Primavera silenciosa
En los años cuarenta y cincuenta, la industria química produjo nuevos pesticidas de gran potencia para combatir a los insectos y otras plagas. Entre ellos figuraba el insecticida DDT, que mataba a los piojos portadores del tifus y a los mosquitos transmisores de la malaria. El DDT salvó miles de vidas, pero tenía un fallo: permanecía en el ambiente, acumulándose incluso en la grasa humana y la leche materna.
En 1962 Rachel Carson (1907-1964) hizo sonar la alarma. Carson era una bióloga que trabajó varios años para el Departamento de Pesca de Estados Unidos. Su libro “Primavera silenciosa” (1962) denunciaba la acumulación de pesticidas en el ambiente y puso en marcha el movimiento ecologista.
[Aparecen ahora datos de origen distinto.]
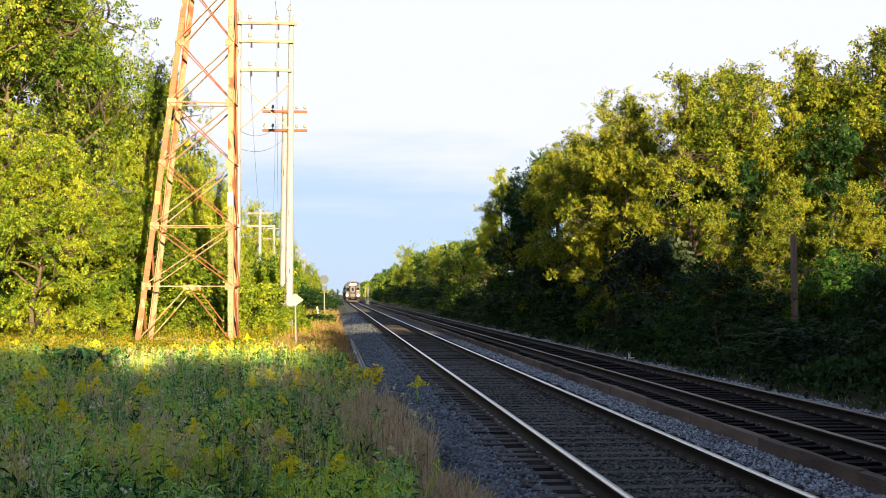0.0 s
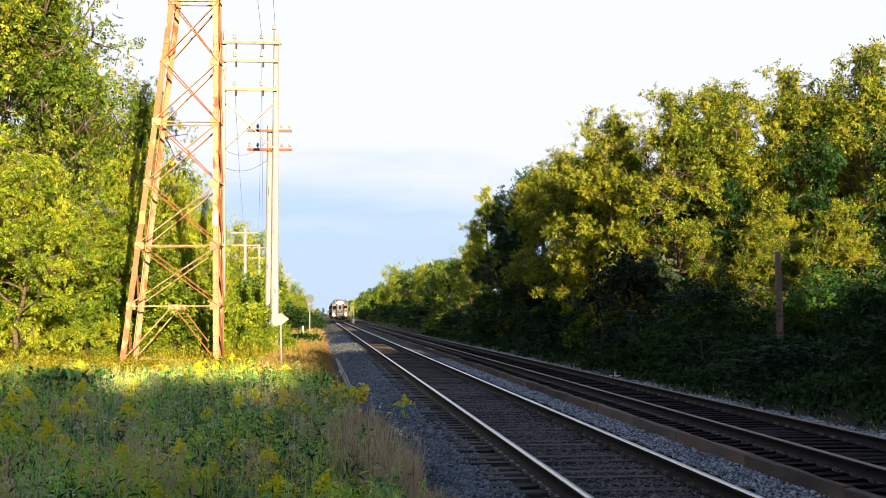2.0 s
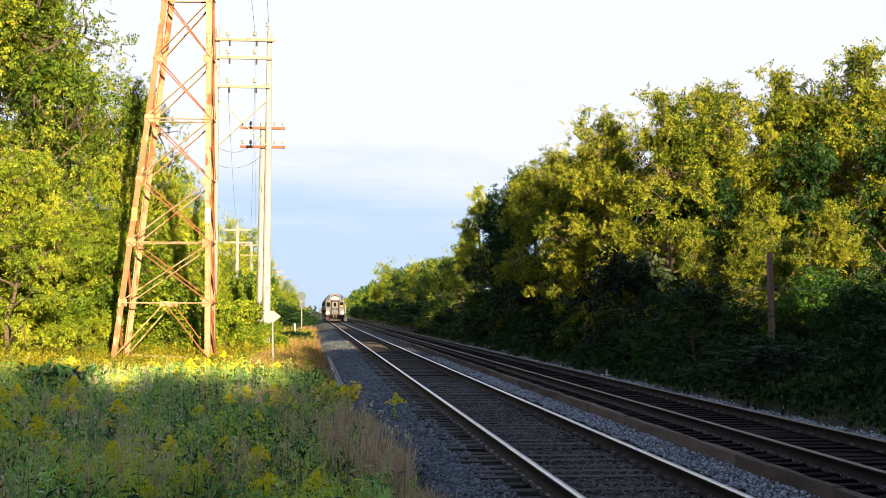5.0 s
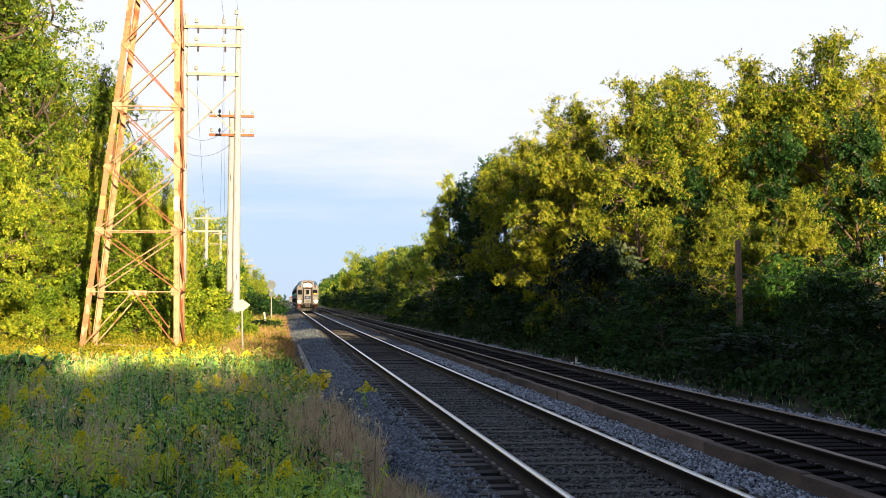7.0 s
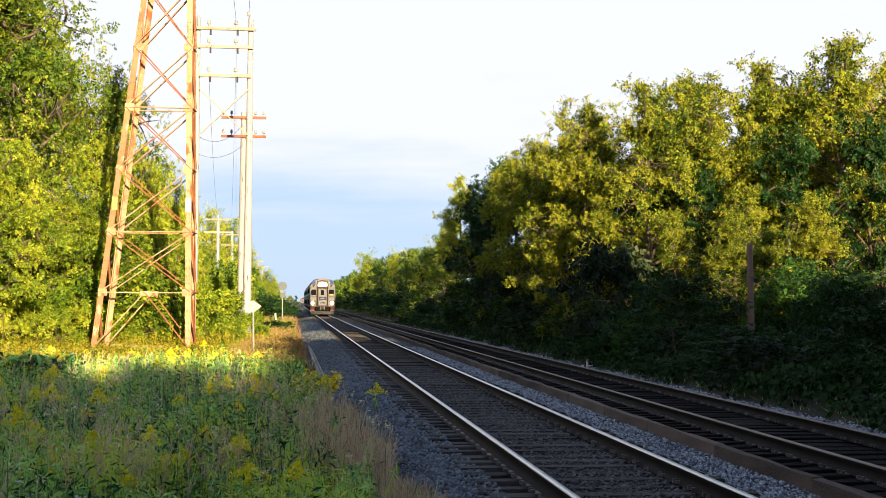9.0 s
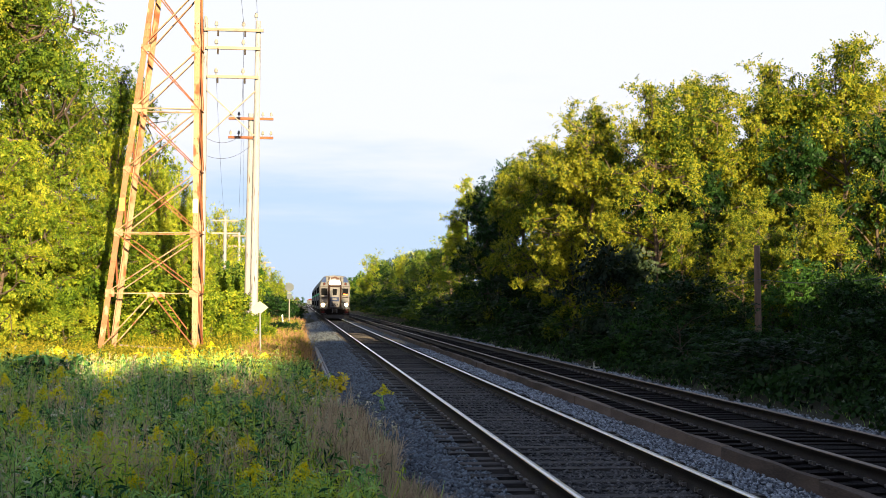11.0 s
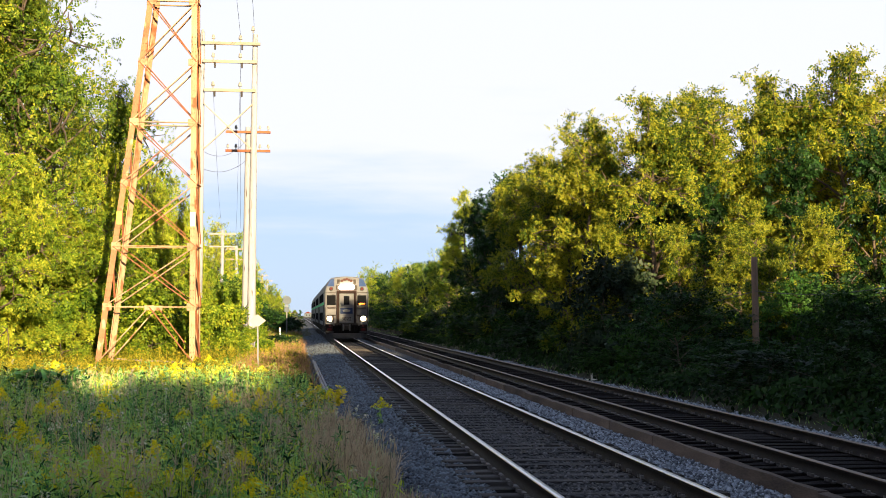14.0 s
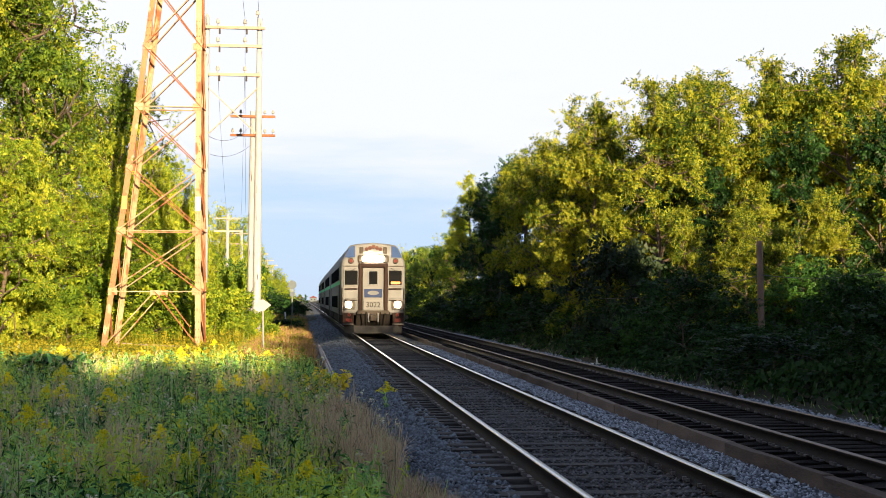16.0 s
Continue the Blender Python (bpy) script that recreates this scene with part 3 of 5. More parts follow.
def make_tree(name, label, h, r, base, leaves, leaf, mat, seed, lean=0.0, clumps=90, spread=0.5, trunk=0.16, taper=0.7, category="tree", bare=0, twigs=True, shoots=0, up=0.35):
    """A tapered trunk with limbs and a crown of leaf clumps along them."""
    rng = np.random.default_rng(seed)
    t = thing(name, label, category)
    n = 9
    zz = np.linspace(-0.3, h * 0.9, n)
    px = np.cumsum(rng.normal(0, 0.06 * r, n)) + lean * zz
    py = np.cumsum(rng.normal(0, 0.06 * r, n))
    px -= px[0]; py -= py[0]
    stem = np.stack([px, py, zz], 1)
    paths = [(stem, trunk * (1 - 0.88 * np.linspace(0, 1, n)))]
    centres, weight = [], []
    limbs = max(6, clumps // 5)
    for k in range(limbs):
        f = rng.uniform(0, 1) ** 0.85
        z = base + (h * 0.88 - base) * f
        o = np.array([np.interp(z, zz, px), np.interp(z, zz, py), z])
        a = k * 2.4 + rng.normal(0, 0.4)
        reach = r * (math.sin(math.pi * min(1, 0.18 + 0.82 * f) ** taper) * 0.8 + 0.25) * rng.uniform(0.6, 1.12)
        d = np.array([math.cos(a), math.sin(a), rng.uniform(0.25, 0.95)])
        s = np.linspace(0, 1, 5)[:, None]
        p = o + d * reach * s + np.array([0, 0, -0.25 * reach]) * s ** 2 + rng.normal(0, 0.05 * reach, (5, 3)) * s
        paths.append((p, trunk * 0.42 * (1 - 0.85 * np.linspace(0, 1, 5)) * (1.1 - 0.6 * f)))
        for q in range(5):
            w = rng.uniform(0.35, 1.05)
            c = o + d * reach * w + np.array([0, 0, -0.25 * reach * w * w]) + rng.normal(0, 0.17 * r, 3)
            i = min(4, int(w * 4))
            if twigs:
                paths.append((np.stack([p[i], (p[i] + c) / 2 + rng.normal(0, 0.05, 3), c]), np.array([0.035, 0.022, 0.008]) * (h / 10)))
            centres.append(c); weight.append(rng.uniform(0.5, 1.4))
    for k in range(4):
        centres.append(stem[-1] + rng.normal(0, 0.16 * r, 3) + np.array([0, 0, 0.06 * h * k / 2])); weight.append(0.7)
    for k in range(shoots):
        a, u = rng.uniform(0, 6.28), rng.uniform(0, 0.75)
        b = np.array([math.cos(a) * u * r, math.sin(a) * u * r, h * (0.98 - 0.3 * u * u)]) + stem[-1] * np.array([1, 1, 0])
        for q in range(3):
            centres.append(b + np.array([rng.normal(0, 0.1), rng.normal(0, 0.1), 0.28 * q - 0.2])); weight.append(0.16)
    C, W = np.array(centres), np.array(weight)
    if bare:
        W[rng.choice(len(W), bare, replace=False)] = 0.02
    n = int(leaves * 0.68 / 7)
    pick = rng.choice(len(C), n, p=W / W.sum())
    rad = spread * r * 0.42 * np.array([rng.uniform(0.7, 1.35) for _ in C])
    if shoots:
        rad[-3 * shoots:] *= 0.45
    off = rng.normal(size=(n, 3))
    off *= (rng.random(n) ** 0.45 / np.linalg.norm(off, axis=1))[:, None]
    pos = C[pick] + off * rad[pick][:, None] * np.array([1.0, 1.0, 0.72])
    keep = pos[:, 2] > 0.02
    v, f = sprays(rng, pos[keep], off[keep], leaf * 1.12, 0.56, up)
    TOPS[t.name] = float(np.percentile(pos[:, 2], 99.7))
    tv, tf = tubes(paths, 5 if twigs else 4)
    part("trunk", mesh_from("trunk", tv, tf, [BARK], True), None, t, "grey-brown trunk with limbs")
    part("crown", mesh_from("crown", v, f, [mat]), None, t, "crown of many small leaves")
    return t


def put(tree, x, y, s=1.0, turn=0.0, sz=None, label="", group=""):
    m = pose(x, y, float(ground_height(np.array(x), np.array(y))), 0, 0, turn) @ Matrix.Diagonal((s, s, sz or s, 1))
    if tree.get("placed"):
        b = tree.scale
        ob = copy_thing(tree, m @ Matrix.Diagonal((1 / b.x, 1 / b.y, 1 / b.z, 1)))
    else:
        ob = tree
        ob.matrix_basis = m
        ob["placed"] = 1
    return tagged(ob, label, group=group)


def grow(tree, x, y, h, wide=1.0, turn=0.0, label="", group=""):
    """Sets a tree so that its crown reaches h metres over the ground."""
    k = h / TOPS[tree.name]
    return put(tree, x, y, k * wide, turn, k, label, group)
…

Algún tiempo después, se prohibió el DDT en todo el mundo.
El efecto invernadero
La energía solar por sí sola no basta para mantener la Tierra tan caliente como está. Las temperaturas se mantienen gracias a un fenómeno natural conocido como «efecto invernadero». Sin él, la temperatura de la superficie terrestre sería 38 °C más baja.
Cuando los rayos solares llegan a la superficie de la Tierra, ésta se calienta e irradia energía. Esta energía calórica es absorbida por el dióxido de carbono y el vapor de agua de la atmósfera, y permanece ahí. El primero que explicó este efecto fue el químico sueco Svante Arrhenius (1859-1927) en 1896. La cantidad de dióxido de carbono en la atmósfera ha aumentado desde 290 partes por millón a finales del siglo XIX a más de 350 en la actualidad. De continuar así, se acelerará el calentamiento global, porque el dióxido de carbono absorberá mucha más energía irradiada por la Tierra.
En los últimos 100 años, el dióxido de carbono vertido en la atmósfera por las fábricas y las quemas agrícolas ha contribuido a elevar medio grado centígrado la temperatura de la atmósfera terrestre.
El agujero de la capa de Ozono
En 1982 los científicos que trabajaban en la Antártida observaron que la capa de ozono de la atmósfera se volvía más fina. El ozono, una forma del oxígeno, forma un escudo que impide el paso de los dañinos rayos ultravioletas, de modo que se trataba de una mala noticia.
A Sherwood Rowland (1927-2012), científico de la Universidad de California, no le sorprendió el descubrimiento. Hacía más de diez años que había estudiado lo que ocurre con unos gases llamados clorofluorocarburos (CFC), empleados en los refrigeradores y los aerosoles. Al nivel del mar, los CFC persisten indefinidamente, pero cuando ascienden a las capas altas de la atmósfera, la luz ultravioleta los descompone, liberándose cloro. Y el cloro destruye el ozono.
Gaia
Los ecólogos piensan a lo grande, pero pocos elaboran teorías tan llamativas como el británico James Lovelock (1919- ), autor de la hipótesis “Gaia”, así llamada en alusión a la antigua diosa griega de la tierra. Según Lovelock, la Tierra entera funciona como un organismo. Todos sus sistemas vivos trabajan para mantenerla en condiciones habitables por los demás. Como cualquier ser vivo, la Tierra puede ponerse enferma -por ejemplo, por contaminación del aire- y tratará de combatir la infección. La idea es a la vez una bella metáfora y una teoría científica, y ha sido adoptada con entusiasmo por la cultura «nueva era». En cambio, los científicos se mantienen escépticos.